On a boiling day, cooking is done in a bogrács (BO-GRATCH), a traditional cast-iron cauldron, hung over a fire. On the shores of the Balaton, while half-naked revelers grow red from the sun, the boiling potatoes get some color of their own. Though Grandma Nana made do with her made-in-Israel stove and pots, the Paprikás Krumpli she made in the middle of heat wave – a hamseen, as we call it in the Middle East – is impossible to forget. Perfectly square cubes of potato, soft to chew and swimming in purplish pepper sauce. After we’d cleaned our plates with the soft white insides of a loaf of bread, we too were flushed with warmth and pleasure.

Potato Paprikash :: Paprikás Krumpli

What you need (for 4 servings)

  • 8 potatoes, peeled and cubed
  • 1 onion, diced
  • 2 tablespoons oil
  • 1 pepper, diced
  • 1 tomato, peeled and diced
  • Water as needed
  • 9 oz. (¼ kilo) kolbasz (dried or smoked Hungarian sausage) or 2 fresh sausages, sliced into rounds
  • 1 level tablespoon sweet paprika
  • Salt to taste

What you do

  1. Brown onion in oil. Remove from heat and season with paprika.
  2. Add a cup of water, pepper, tomatoes and salt – to taste – and return to low heat to cook for half an hour. Add more water as needed during cooking to prevent burning.
  3. Add potatoes and enough water so that the potatoes are completely immersed. Cover and cook until potatoes are soft.
  4. Add sausage and cook for another five minutes.

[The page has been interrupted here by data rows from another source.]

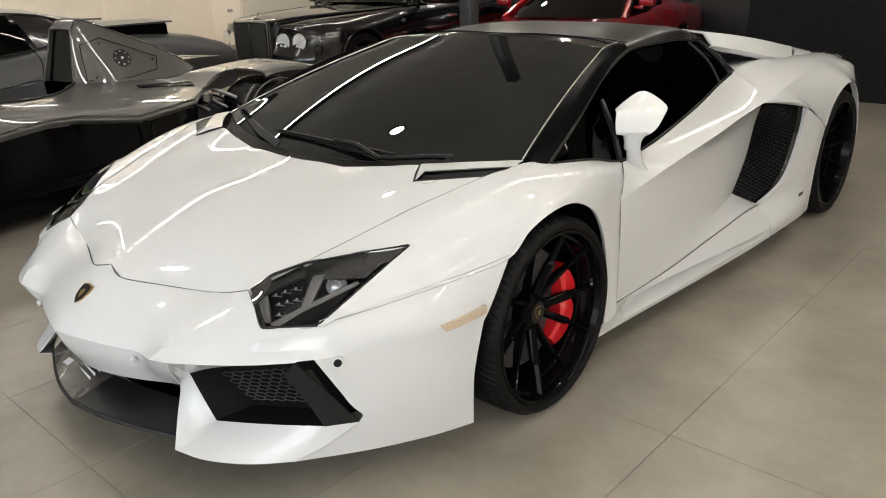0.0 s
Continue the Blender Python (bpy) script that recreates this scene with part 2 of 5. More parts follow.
def both(name, bm, material, parent, label="", **kw):
    """The part and its twin on the other side."""
    bmesh.ops.remove_doubles(bm, verts=bm.verts, dist=1e-5)
    soft = kw.pop("relax", 0.0)
    if soft:
        fair(bm, soft, kw.get("crease", 14))
    o = flip(bm)
    return part(name, bm, material, parent, label, **kw), part(name, o, material, parent, label, **kw)


def thing(name, at, label, category, group="", rz=0.0):
    ob = new(name)
    ob.empty_display_size = 0.2
    ob.matrix_world = pose(*at, 0, 0, rz)
    tagged(ob, label, category, group)
    return ob


def lattice(bm, a, b, nu, nv, r):
    """A honeycomb of thin bars between two curves: nv rows from top to bottom, nu steps across."""
    pa, pb = crv(a, nv + 2), crv(b, nv + 2)

    def at(i, v):
        v = min(max(v, 0.0), nv + 0.999)
        k = int(v)
        f = v - k
        k2 = min(k + 1, nv + 1)
        return pa[k].lerp(pa[k2], f).lerp(pb[k].lerp(pb[k2], f), i / nu)

    for row in range(nv + 1):
        tube(bm, [at(i, row + 0.5 + (0.17 if i % 2 == row % 2 else -0.17)) for i in range(nu + 1)], r, 4)
        for i in range(nu + 1):
            if i % 2 == row % 2 and row < nv:
                tube(bm, [at(i, row + 0.67), at(i, row + 1.33)], r, 4)

# ---------------------------------------------------------------- white sports car
CAR = thing("sports_car", (0, 0, -0.013), "white pearl roadster supercar with matte black roof on grey floor", "car")

# front edge of the hood, from the middle to the lamp
HOOD_FRONT = [(0, -0.879, 0.546), (0.085, -0.892, 0.529), (0.22, -0.845, 0.526), (0.354, -0.799, 0.528), (0.452, -0.781, 0.543), (0.528, -0.764, 0.564)]
LIP = [(0, -1.068, 0.403), (0.09, -1.049, 0.402), (0.20, -1.019, 0.402), (0.31, -0.986, 0.404), (0.405, -1.002, 0.420), (0.468, -0.985, 0.423)]

bm = bmesh.new()
H_C = [(0, -0.879, 0.546), (0, -0.70, 0.622), (0, -0.50, 0.681), (0, -0.34, 0.715), (0, -0.205, 0.740)]
H_R = [(0.455, -0.781, 0.543), (0.425, -0.665, 0.612), (0.375, -0.50, 0.672), (0.315, -0.34, 0.707), (0.25, -0.182, 0.737)]
H_S = [(0.53, -0.763, 0.565), (0.600, -0.640, 0.618), (0.645, -0.50, 0.659), (0.700, -0.325, 0.711), (0.773, -0.092, 0.766)]
H_N = [(0.085, -0.892, 0.529), (0.083, -0.70, 0.6215), (0.079, -0.50, 0.6805), (0.072, -0.34, 0.7145), (0.06, -0.203, 0.7398)]
h_m = bulge(H_N, H_R, 0.5, (0, -0.001, 0.003)); h_m[0] = (0.27, -0.826, 0.526)
skin(bm, [H_C, H_N], 30, 2)
skin(bm, [H_N, h_m, H_R], 30, 6)
h_1 = bulge(H_R, H_S, 0.33, (0, 0, 0.005)); h_1[4] = (0.41, -0.150, 0.756)
h_2 = bulge(H_R, H_S, 0.67, (0, 0, 0.005)); h_2[4] = (0.55, -0.112, 0.771); h_2[3] = (0.575, -0.325, 0.726)
h_1[0], h_2[0] = (0.48, -0.775, 0.550), (0.505, -0.769, 0.557)
skin(bm, [H_R, h_1, h_2, H_S], 30, 4)
bmesh.ops.remove_doubles(bm, verts=bm.verts, dist=1e-5)
fair(bm, 0.0012, 14)
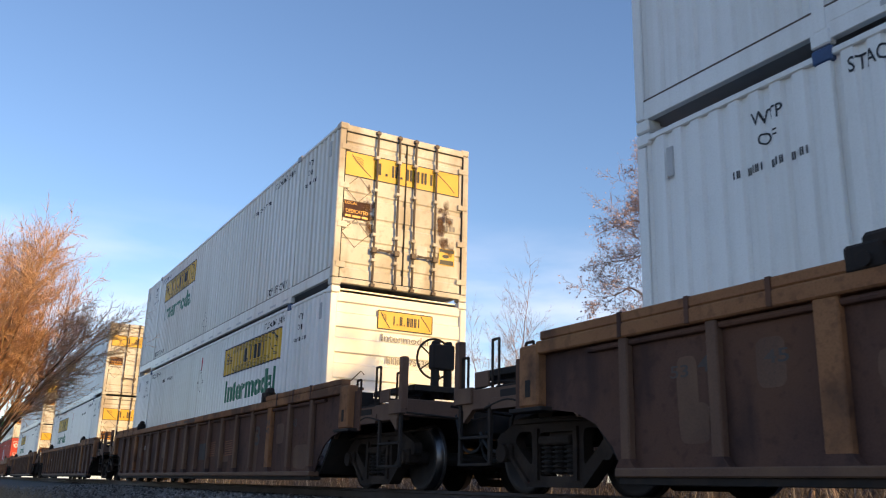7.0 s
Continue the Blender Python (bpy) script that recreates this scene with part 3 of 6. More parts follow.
def white_container(stack, upper, paint, number, number_u, flip=False, hazard=False, placards=True, wtp=True, scorched=False, seam=False, digits=None, bar="dark_bar"):
    """White corrugated 53-foot box with a yellow panel and a green word on its side."""
    y = STACKS[stack] - HL
    words = "upper" if upper else "lower"
    state = " with its blank end back" if flip else " with scorched doors" if scorched else ""
    where = "on another container" if upper else "in a rail car well"
    ob = train_thing("shipping_container", XC, y, DECK + (CH + 0.012 if upper else 0), "white container%s %s" % (state, where) if state else "white corrugated container " + where, "container", "white containers on the train")
    surf = container_shell(ob, M[paint], M["door_white"], 0.212, 0.100, 0.026, 0.030, upper, not flip, bar)
    if not flip:
        pu = (-2.70, -6.38)
    else:
        pu = (-10.05, -13.75)
    brand_panel(ob, pu[0], pu[1], 1.955, 2.535, surf)
    side_words(ob, surf, M["word_green"], ("Intermodal", pu[0] - 0.24, pu[1] + 0.18, 1.355, 1.83), name="word", label="green film word on the side wall", bold=0.03)
    items = []
    for a, b in ((-2.20, -3.36), (-12.72, -13.90)):
        items.append(("TOP LIFT ONLY", a, b, 0.37, 0.51))
        items.append(("STACK LIMIT 3 HIGH", a, b, 2.615, 2.735))
    items += [("=iTTT", number_u, number_u - 0.36, 2.385, 2.465), (number, number_u - 0.48, number_u - 1.15, 2.385, 2.465)]
    if wtp:
        for c in (-1.45, -14.72):
            items += [("WTP", c + 0.13, c - 0.17, 2.52, 2.63), ("OF", c + 0.08, c - 0.10, 2.34, 2.44), ("=iT_TTTi_TiT_TiTi", c + 0.36, c - 0.38, 2.14, 2.205)]
    side_words(ob, surf, M["ink"], *items)
    if placards:
        u = -7.99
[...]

Some people also add crushed garlic, a pinch of marjoram or hot pepper.

Well organized, with a nice search feature, the recipes are easy, delicious and do not demand any “rich” ingredients, as super Chef and four times piblished cookbook author Lévana Kirschenbaum puts it, “it’s evocative, short and to the point!

On the minus side, however, sometimes the ingredients are not in the order in which they are used. All in all a delightful little app for your iPhone or iPad. Enjoy, gentle reader, enjoy!